---- PROVIDED DATA

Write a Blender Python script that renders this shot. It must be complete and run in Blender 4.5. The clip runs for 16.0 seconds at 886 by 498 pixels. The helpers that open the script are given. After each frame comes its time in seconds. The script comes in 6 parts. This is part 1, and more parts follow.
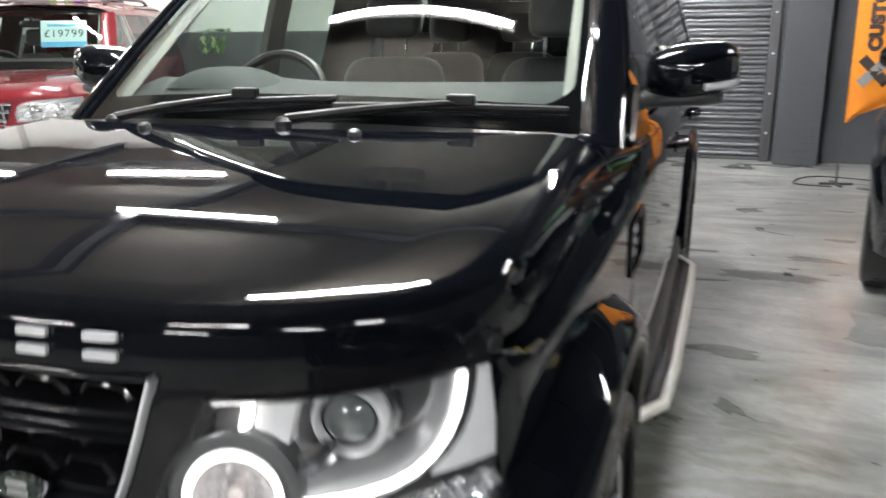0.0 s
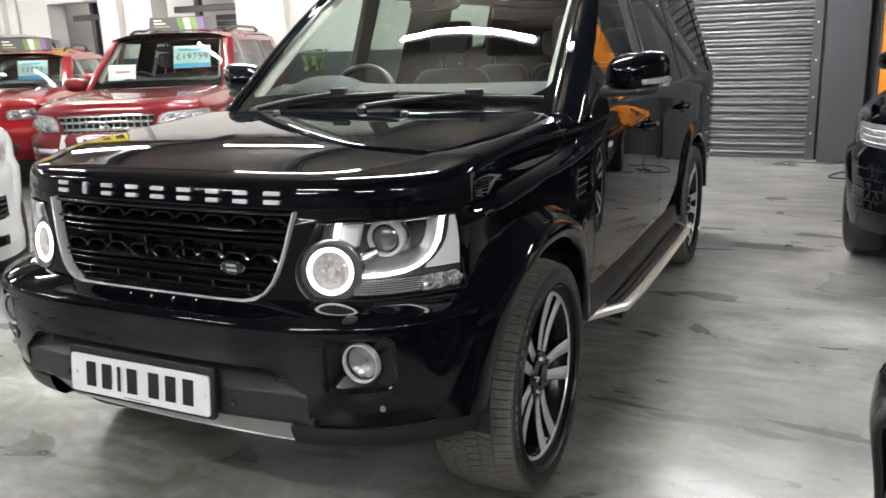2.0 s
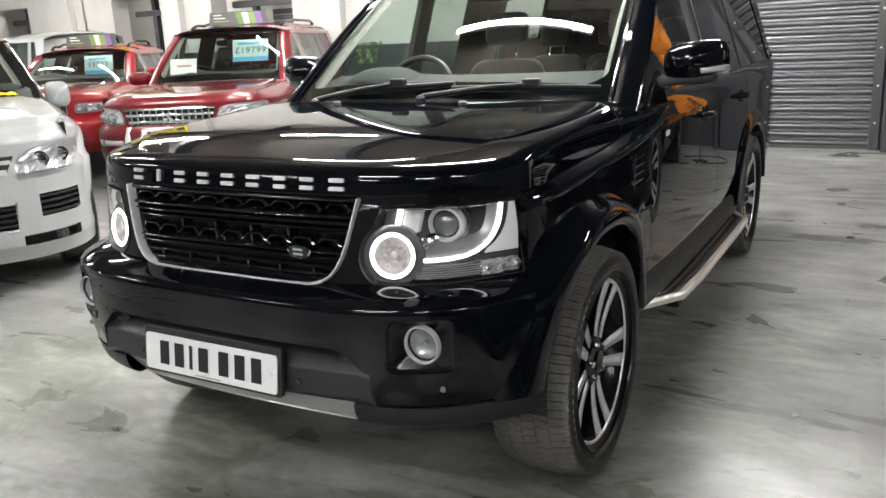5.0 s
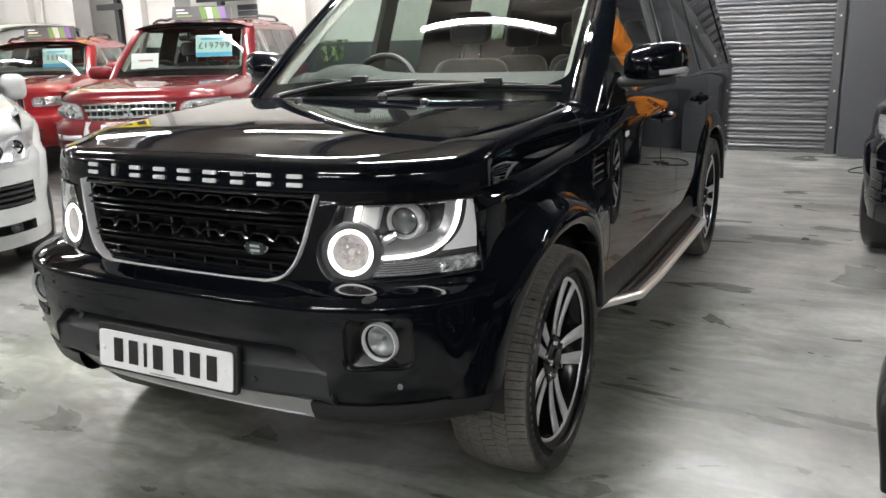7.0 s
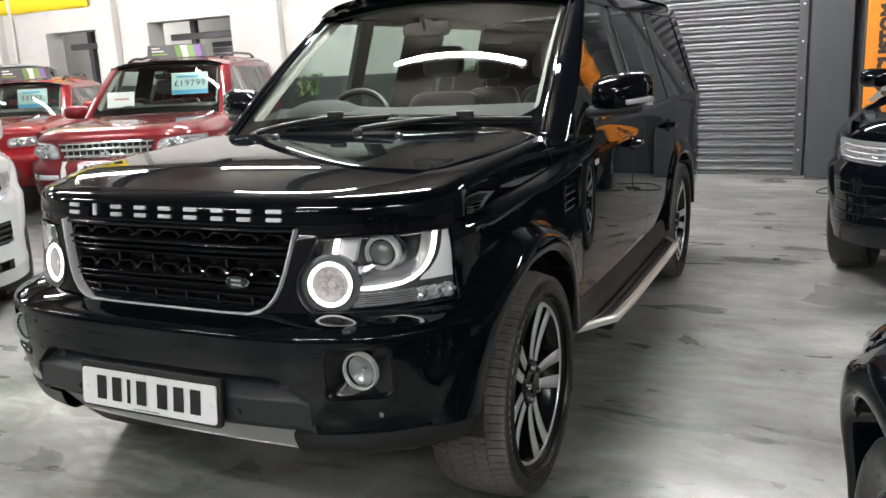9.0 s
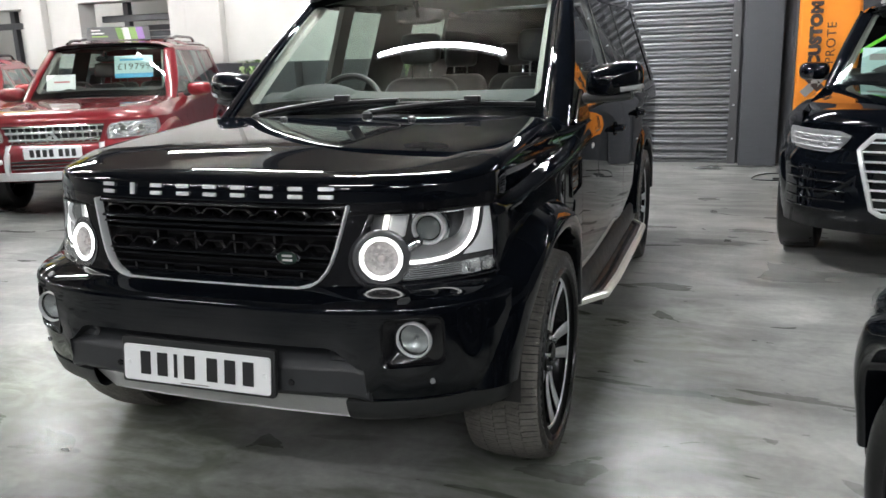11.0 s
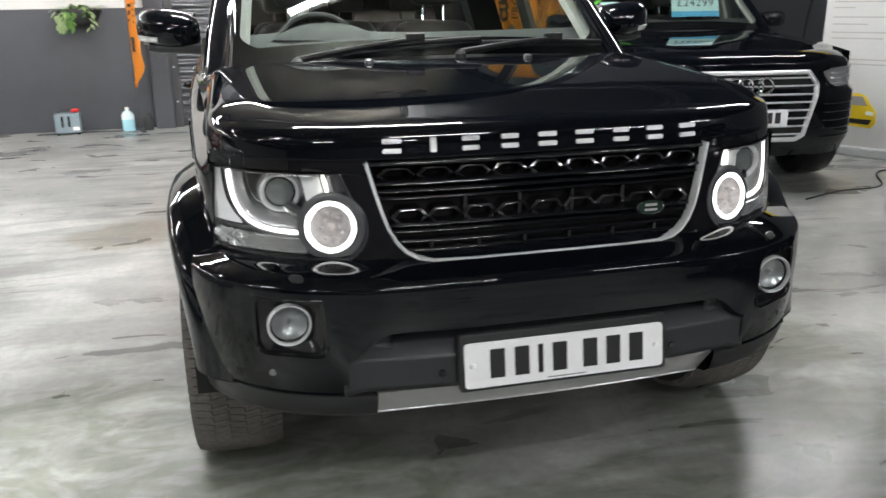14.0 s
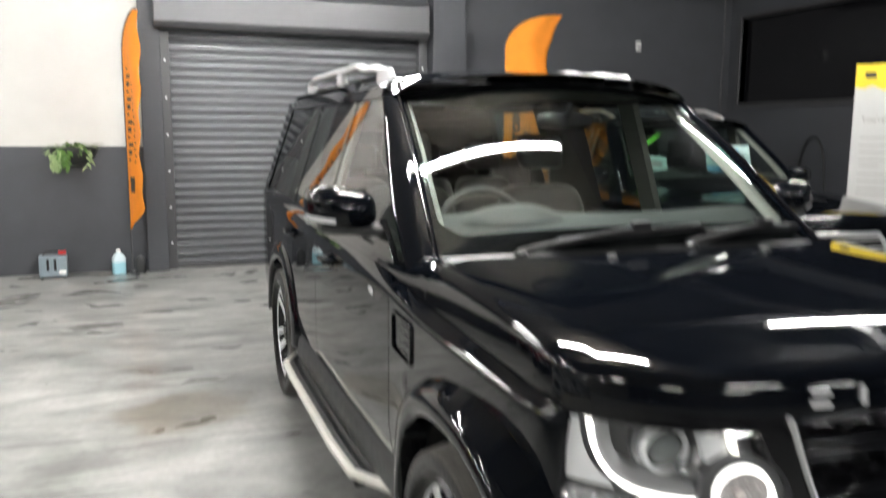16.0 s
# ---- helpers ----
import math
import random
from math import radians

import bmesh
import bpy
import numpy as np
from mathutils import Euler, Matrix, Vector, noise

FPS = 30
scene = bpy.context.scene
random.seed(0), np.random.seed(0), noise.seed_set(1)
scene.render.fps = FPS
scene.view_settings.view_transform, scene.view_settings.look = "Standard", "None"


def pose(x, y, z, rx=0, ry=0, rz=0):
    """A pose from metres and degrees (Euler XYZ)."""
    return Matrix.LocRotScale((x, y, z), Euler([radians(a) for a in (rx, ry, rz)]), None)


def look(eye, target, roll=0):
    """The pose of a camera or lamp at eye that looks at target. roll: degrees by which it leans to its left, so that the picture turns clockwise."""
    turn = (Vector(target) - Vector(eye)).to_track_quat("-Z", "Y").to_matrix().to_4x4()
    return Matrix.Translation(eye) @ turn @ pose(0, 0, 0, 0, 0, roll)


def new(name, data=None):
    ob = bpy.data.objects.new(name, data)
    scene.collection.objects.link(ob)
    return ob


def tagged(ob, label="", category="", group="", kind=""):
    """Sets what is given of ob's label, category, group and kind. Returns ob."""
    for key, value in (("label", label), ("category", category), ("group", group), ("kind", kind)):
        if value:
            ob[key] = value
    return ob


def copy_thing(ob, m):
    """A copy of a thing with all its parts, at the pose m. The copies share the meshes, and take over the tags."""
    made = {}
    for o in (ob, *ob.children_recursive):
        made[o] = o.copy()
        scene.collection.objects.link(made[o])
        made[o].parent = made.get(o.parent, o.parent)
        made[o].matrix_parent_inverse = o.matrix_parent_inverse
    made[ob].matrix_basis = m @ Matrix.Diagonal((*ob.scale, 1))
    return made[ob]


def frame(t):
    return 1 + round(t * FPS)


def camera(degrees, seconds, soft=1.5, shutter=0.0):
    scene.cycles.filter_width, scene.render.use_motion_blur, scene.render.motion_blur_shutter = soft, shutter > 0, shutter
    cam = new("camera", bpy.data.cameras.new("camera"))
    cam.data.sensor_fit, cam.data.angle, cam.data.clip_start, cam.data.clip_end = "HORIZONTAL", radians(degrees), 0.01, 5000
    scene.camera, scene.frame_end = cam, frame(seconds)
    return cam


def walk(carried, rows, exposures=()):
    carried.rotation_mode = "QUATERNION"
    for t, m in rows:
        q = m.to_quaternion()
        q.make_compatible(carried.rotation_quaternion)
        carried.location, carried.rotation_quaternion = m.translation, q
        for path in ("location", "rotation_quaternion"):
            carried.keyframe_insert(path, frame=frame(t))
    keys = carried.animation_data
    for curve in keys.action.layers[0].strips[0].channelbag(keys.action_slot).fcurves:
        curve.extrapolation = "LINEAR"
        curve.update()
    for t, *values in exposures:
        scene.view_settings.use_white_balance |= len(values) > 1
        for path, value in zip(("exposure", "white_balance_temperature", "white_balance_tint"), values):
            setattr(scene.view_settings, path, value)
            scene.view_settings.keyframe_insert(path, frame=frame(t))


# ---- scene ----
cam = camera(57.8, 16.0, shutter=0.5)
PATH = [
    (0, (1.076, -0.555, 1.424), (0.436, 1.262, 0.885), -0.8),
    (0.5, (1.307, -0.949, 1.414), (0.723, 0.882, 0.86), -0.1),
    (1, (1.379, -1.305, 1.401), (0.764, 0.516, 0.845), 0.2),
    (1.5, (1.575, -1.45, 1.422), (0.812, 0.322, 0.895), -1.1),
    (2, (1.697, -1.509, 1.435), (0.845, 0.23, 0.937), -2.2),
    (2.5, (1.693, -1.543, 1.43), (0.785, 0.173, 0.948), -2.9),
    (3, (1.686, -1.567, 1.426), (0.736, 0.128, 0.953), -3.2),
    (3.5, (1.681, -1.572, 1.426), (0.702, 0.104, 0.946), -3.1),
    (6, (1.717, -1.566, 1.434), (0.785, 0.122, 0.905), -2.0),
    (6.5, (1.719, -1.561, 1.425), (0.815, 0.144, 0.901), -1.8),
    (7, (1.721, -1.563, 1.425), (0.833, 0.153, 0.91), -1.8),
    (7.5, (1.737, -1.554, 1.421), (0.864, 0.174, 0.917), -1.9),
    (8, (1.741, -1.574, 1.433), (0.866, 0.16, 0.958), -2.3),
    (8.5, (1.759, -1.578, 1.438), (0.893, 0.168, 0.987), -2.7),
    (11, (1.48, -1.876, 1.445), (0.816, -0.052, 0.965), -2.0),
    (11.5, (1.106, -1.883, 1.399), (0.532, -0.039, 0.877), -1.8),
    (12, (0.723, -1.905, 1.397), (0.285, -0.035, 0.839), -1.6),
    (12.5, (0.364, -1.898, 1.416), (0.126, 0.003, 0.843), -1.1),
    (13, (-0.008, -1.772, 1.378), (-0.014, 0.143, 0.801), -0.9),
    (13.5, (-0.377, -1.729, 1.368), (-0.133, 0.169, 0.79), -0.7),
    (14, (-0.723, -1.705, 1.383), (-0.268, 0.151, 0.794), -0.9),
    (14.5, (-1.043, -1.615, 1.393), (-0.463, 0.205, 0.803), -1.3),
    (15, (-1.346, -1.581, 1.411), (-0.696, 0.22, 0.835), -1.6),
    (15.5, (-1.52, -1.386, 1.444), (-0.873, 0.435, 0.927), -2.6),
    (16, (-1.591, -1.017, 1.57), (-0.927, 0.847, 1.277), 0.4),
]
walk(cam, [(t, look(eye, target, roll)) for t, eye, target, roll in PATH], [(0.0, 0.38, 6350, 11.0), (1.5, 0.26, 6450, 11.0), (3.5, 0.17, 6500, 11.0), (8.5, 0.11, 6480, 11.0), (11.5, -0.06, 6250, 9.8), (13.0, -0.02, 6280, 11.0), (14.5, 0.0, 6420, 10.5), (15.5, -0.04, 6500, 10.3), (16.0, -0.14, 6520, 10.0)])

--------
---- PROVIDED DATA

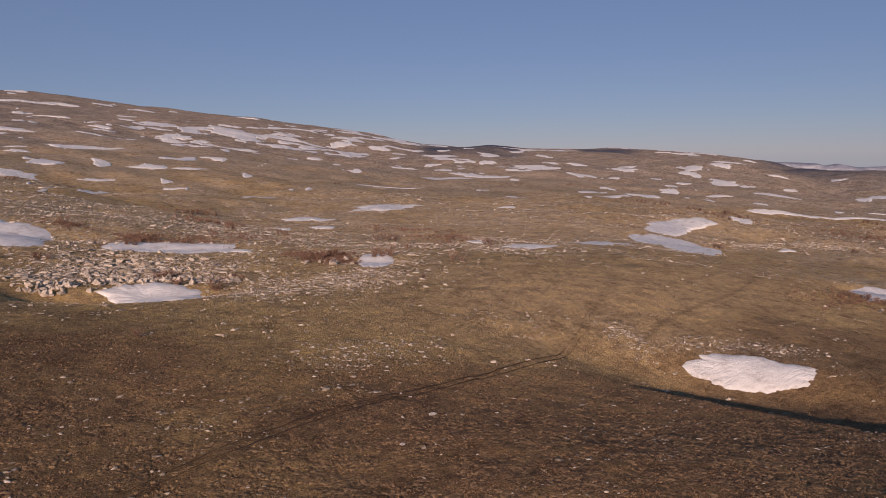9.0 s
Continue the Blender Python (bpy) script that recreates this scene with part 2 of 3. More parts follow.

--------
---- PROVIDED DATA

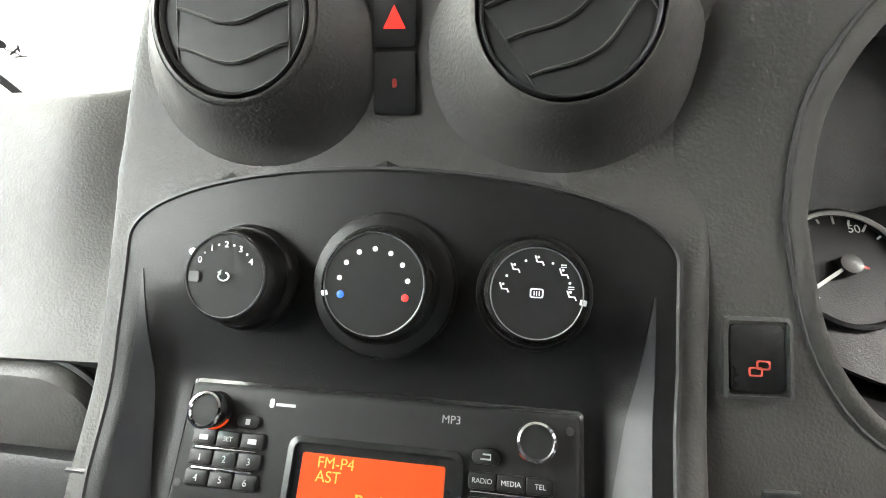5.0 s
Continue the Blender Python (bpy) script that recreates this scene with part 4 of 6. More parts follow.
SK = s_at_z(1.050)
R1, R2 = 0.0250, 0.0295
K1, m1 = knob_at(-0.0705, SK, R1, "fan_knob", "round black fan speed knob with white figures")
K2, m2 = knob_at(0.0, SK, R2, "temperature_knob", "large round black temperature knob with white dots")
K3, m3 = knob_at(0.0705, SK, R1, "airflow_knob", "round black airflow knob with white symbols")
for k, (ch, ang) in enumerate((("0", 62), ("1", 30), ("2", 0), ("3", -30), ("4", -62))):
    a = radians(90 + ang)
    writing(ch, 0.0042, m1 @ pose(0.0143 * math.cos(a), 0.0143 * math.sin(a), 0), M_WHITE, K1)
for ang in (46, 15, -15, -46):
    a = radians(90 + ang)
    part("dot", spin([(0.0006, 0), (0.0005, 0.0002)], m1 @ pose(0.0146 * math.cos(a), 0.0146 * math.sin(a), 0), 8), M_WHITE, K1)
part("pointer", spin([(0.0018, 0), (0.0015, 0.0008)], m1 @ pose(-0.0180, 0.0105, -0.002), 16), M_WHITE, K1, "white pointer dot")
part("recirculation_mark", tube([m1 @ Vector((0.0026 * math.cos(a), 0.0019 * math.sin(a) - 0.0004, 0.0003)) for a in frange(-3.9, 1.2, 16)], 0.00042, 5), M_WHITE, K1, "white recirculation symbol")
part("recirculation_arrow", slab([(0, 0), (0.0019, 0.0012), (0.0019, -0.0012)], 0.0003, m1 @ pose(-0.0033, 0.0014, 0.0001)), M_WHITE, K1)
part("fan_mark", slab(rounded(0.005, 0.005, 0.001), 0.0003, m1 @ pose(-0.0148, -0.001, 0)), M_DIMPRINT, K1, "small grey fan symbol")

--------

• _WHAT IS BEING ASKED_
Nothing but the lines from the line that contains "scene.render.fps = FPS" through the line that contains "return Matrix.Translation(eye) @" should be given again, each exactly as it stands, both ends included.

• _CORRECT ANSWER_
scene.render.fps = FPS
scene.view_settings.view_transform, scene.view_settings.look = "Standard", "None"


def pose(x, y, z, rx=0, ry=0, rz=0):
    """A pose from metres and degrees (Euler XYZ)."""
    return Matrix.LocRotScale((x, y, z), Euler([radians(a) for a in (rx, ry, rz)]), None)


def look(eye, target, roll=0):
    """The pose of a camera or lamp at eye that looks at target. roll: degrees by which it leans to its left, so that the picture turns clockwise."""
    turn = (Vector(target) - Vector(eye)).to_track_quat("-Z", "Y").to_matrix().to_4x4()
    return Matrix.Translation(eye) @ turn @ pose(0, 0, 0, 0, 0, roll)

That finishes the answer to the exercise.